Lewis was also imprisoned for forty days in the Mississippi State Penitentiary in Sunflower County, Mississippi, after participating in a Freedom Riders activity in that state. But John Lewis was not a quitter.
In Birmingham, the Riders were mercilessly beaten, and in Montgomery, an angry mob met the bus, and Lewis was hit in the head with a wooden crate.
“It was very violent. I thought I was going to die. I was left lying at the Greyhound bus station in Montgomery unconscious.”
In February 2009, forty-eight years after he had been bloodied in a Greyhound station during a Freedom Ride, Lewis received an apology on national television from a white southerner, former Klansman Elwin Wilson.

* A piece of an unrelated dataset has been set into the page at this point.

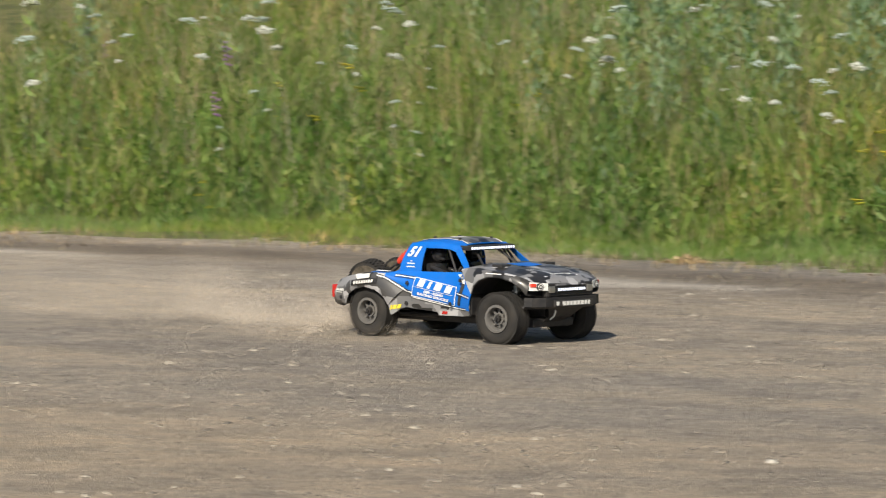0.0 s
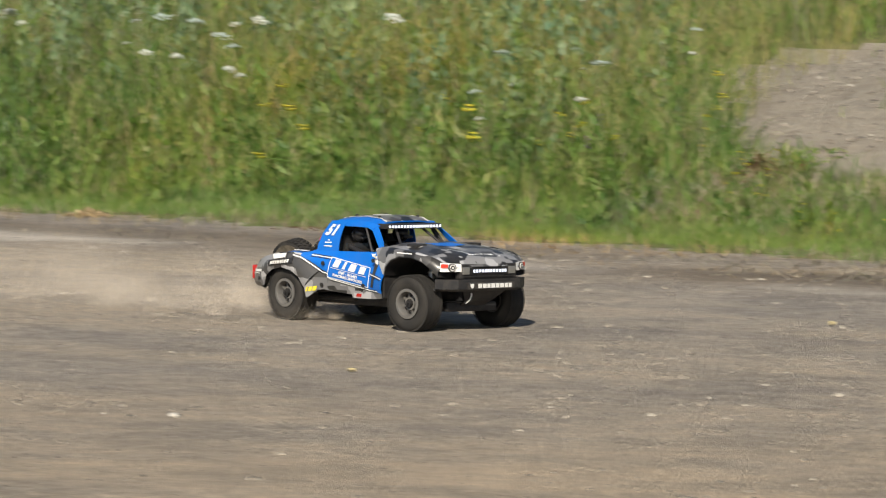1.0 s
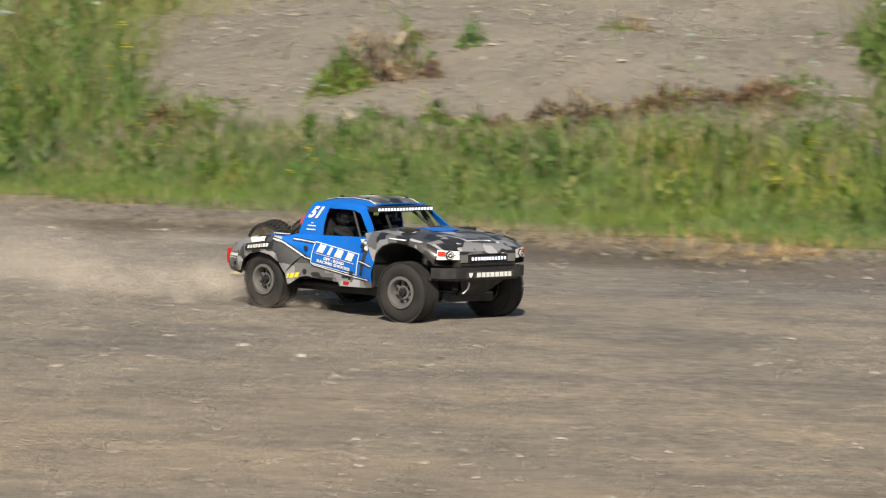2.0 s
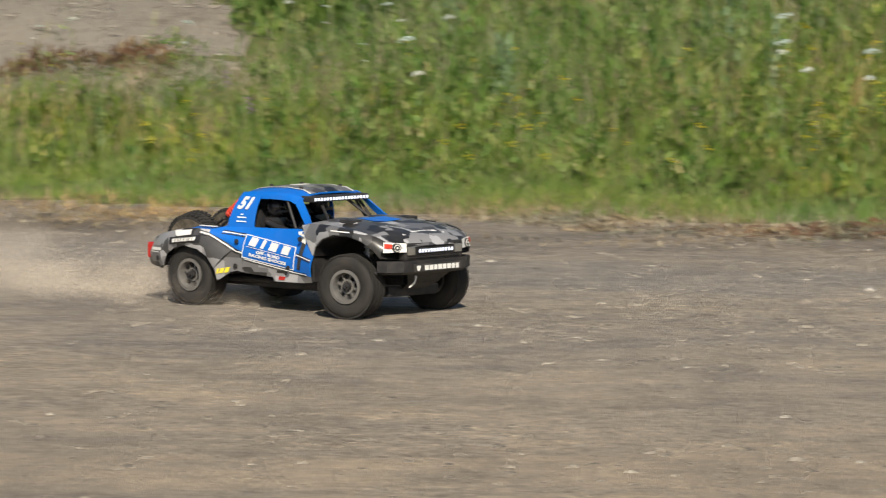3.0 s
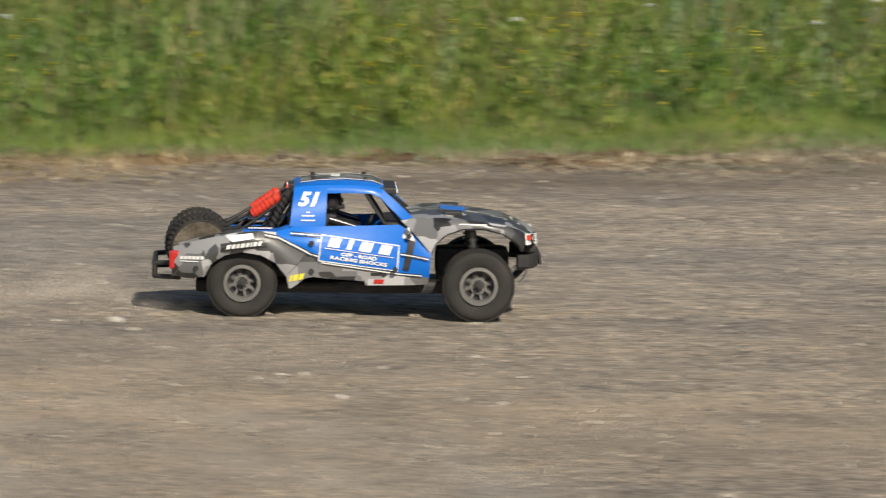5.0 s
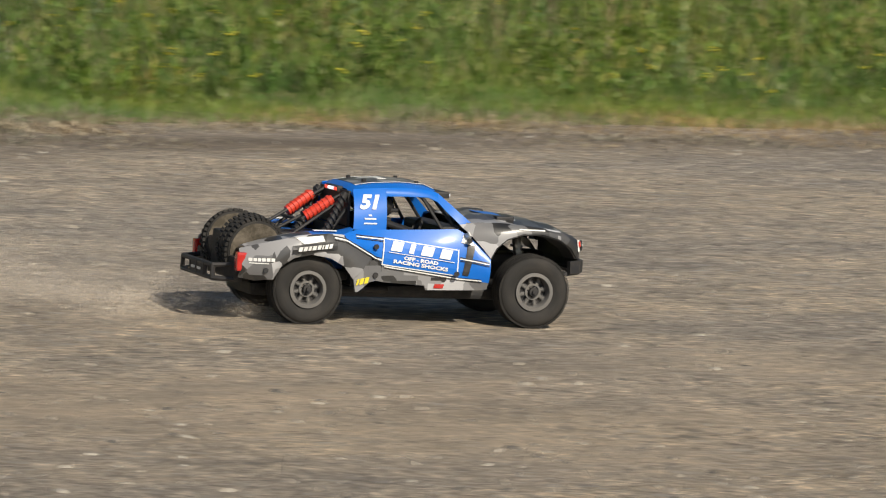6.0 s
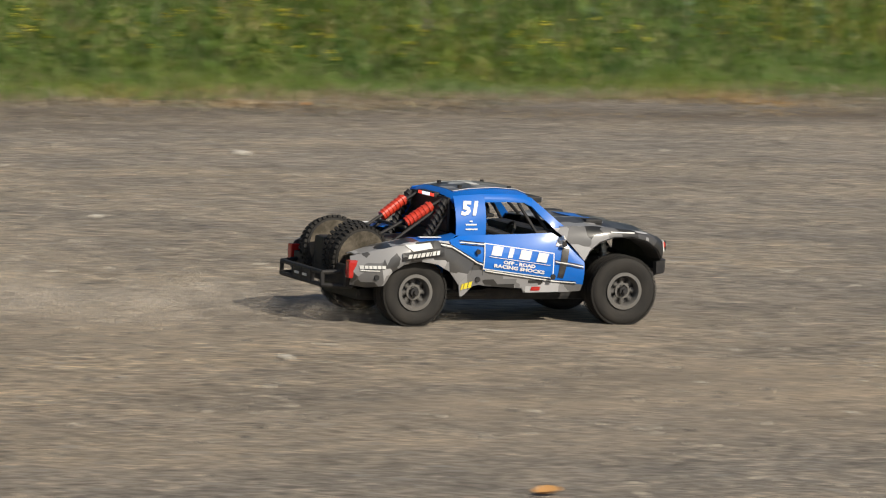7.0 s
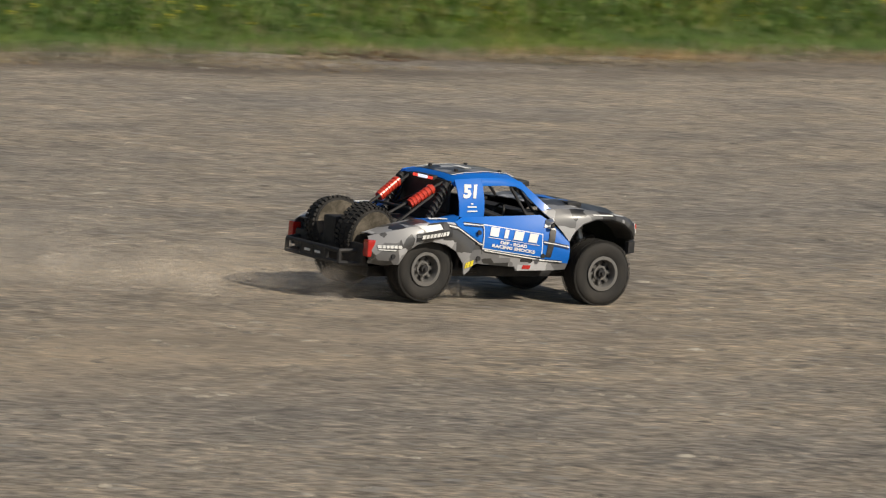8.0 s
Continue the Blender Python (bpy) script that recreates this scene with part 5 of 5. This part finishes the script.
DUST = make_dust()
PUFFS = [  # seconds behind the truck, length, width, height, grains
    (0.00, 0.14, 0.34, 0.05, 34000), (0.10, 0.18, 0.32, 0.08, 56000), (0.20, 0.22, 0.30, 0.11, 74000), (0.33, 0.28, 0.30, 0.14, 88000),
    (0.48, 0.34, 0.32, 0.18, 98000), (0.66, 0.40, 0.34, 0.22, 98000), (0.88, 0.48, 0.36, 0.24, 90000), (1.15, 0.55, 0.38, 0.25, 76000), (1.5, 0.62, 0.40, 0.25, 60000)]
SETTLE = [(0, 0.0), (2.2, 0.0), (3.3, -0.01), (3.5, -0.03), (4.0, -0.10), (4.6, -0.09), (5.0, -0.05), (5.6, -0.05), (6.3, -0.03), (7.0, -0.03), (7.5, -0.03), (8.0, 0.0)]
puffs = []


def make_puff(length, width, height, count, seed):
    """A cloud of very fine airborne grains, in billows that thin out upwards."""
    g = np.random.default_rng(seed)
    n = 34
    mid = g.normal(size=(n, 3)) * np.array([length, width, 0]) * 0.5
    mid[:, 2] = height * np.abs(g.normal(size=n)) * 0.5
    size = height * g.uniform(0.15, 0.5, n)
    k = g.choice(n, count, p=(lambda q: q / q.sum())(g.uniform(0.2, 1.0, n)))
    p = mid[k] + g.normal(size=(count, 3)) * size[k, None] * np.array([1.6, 1.2, 0.7])
    p[:, 2] = np.abs(p[:, 2]) + 0.004
    r = g.uniform(0.0010, 0.0018, count)
    v = g.normal(size=(count, 3, 3))
    v = v / np.linalg.norm(v, axis=2, keepdims=True) * r[:, None, None] * 1.25 + p[:, None]
    me = bpy.data.meshes.new("dust_puff")
    me.vertices.add(count * 3)
    me.vertices.foreach_set("co", v.ravel())
    me.loops.add(count * 3)
    me.loops.foreach_set("vertex_index", np.arange(count * 3, dtype=np.int32))
    me.polygons.add(count)
    me.polygons.foreach_set("loop_start", np.arange(count, dtype=np.int32) * 3)
    me.update(calc_edges=True)
    me.materials.append(DUST)
    ob = new("dust_puff", me)
    return tagged(ob, "thin tan cloud of dust hanging low over the dirt", "dust", "dust behind the truck", "stuff")


for k, (lag, length, width, height, count) in enumerate(PUFFS):
    puffs.append((make_puff(length, width, height, count, k), lag))


def dust_motions():
    for ob, lag in puffs:
        rows = []
        for i in range(33):
            t = i * 0.25
            x, y, h = along(t - lag)
            h0 = radians(h)
            low = float(np.interp(t, [q[0] for q in SETTLE], [q[1] for q in SETTLE]))
            rows.append((t, pose(x - 0.25 * math.cos(h0), y - 0.25 * math.sin(h0), low, 0, 0, h)))
        walk(ob, rows)


motions()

In 1963, Lewis was named one of the “Big Six” leaders who were organizing the March on Washington, the occasion of Dr. King’s celebrated “I Have a Dream” speech. Lewis also spoke at the March. Discussing the occasion, historian Howard Zinn wrote:
“At the great Washington March of 1963, the chairman of the Student Nonviolent Coordinating Committee (SNCC), John Lewis, speaking to the same enormous crowd that heard Martin Luther King’s I Have a Dream speech, was prepared to ask the right question: ‘Which side is the federal government on?’ That sentence was eliminated from his speech by organizers of the March to avoid offending the Kennedy Administration. But Lewis and his fellow SNCC workers had experienced, again and again, the strange passivity of the national government in the face of Southern violence.”
In 1965, at age 25, Lewis marched with Dr. Martin Luther King from Selma to Montgomery, and was on the Edmund Pettus Bridge on Bloody Sunday, where he was beaten by police and knocked unconscious. When the marchers stopped to pray, the police discharged tear gas and mounted troopers charged the demonstrators, beating them with night sticks. Lewis’s skull was fractured, but he escaped across the bridge to Brown Chapel, the movement’s headquarter church in Selma. Before Lewis could be taken to the hospital, he appeared before the television cameras calling on President Johnson to intervene in Alabama. Lewis still bore the scars on his head from the incident.
In 1986, John Lewis was elected to the House of Representatives from Georgia’s fifth district, a seat he would win and hold until his death last night. He was reelected 16 times, dropping below 70 percent of the vote in the general election only once. In 1994, he defeated Republican Dale Dixon by a 38-point margin, 69%–31%. He ran unopposed in 1996, from 2004 to 2008, in 2014, and again in 2018.
Throughout his 34 years in Congress he fought for human rights, for civil rights … for your rights and mine … for our children’s and grandchildren’s. He spoke out loud and clear in favour of LGBT rights, national health insurance, gun regulation, and has often been called “the conscience of Congress.”
“My overarching duty as I declared during that 1986 campaign and during every campaign since then, has been to uphold and apply to our entire society the principles which formed the foundation of the movement to which I have devoted my entire life.”
Coming from another, that might be considered just political rhetoric, but from John Lewis, truer words were never spoken. He not only talked the talk, but he walked the walk for his entire life. The world is a little darker place today without John Lewis in it. RIP John Lewis … you are missed already.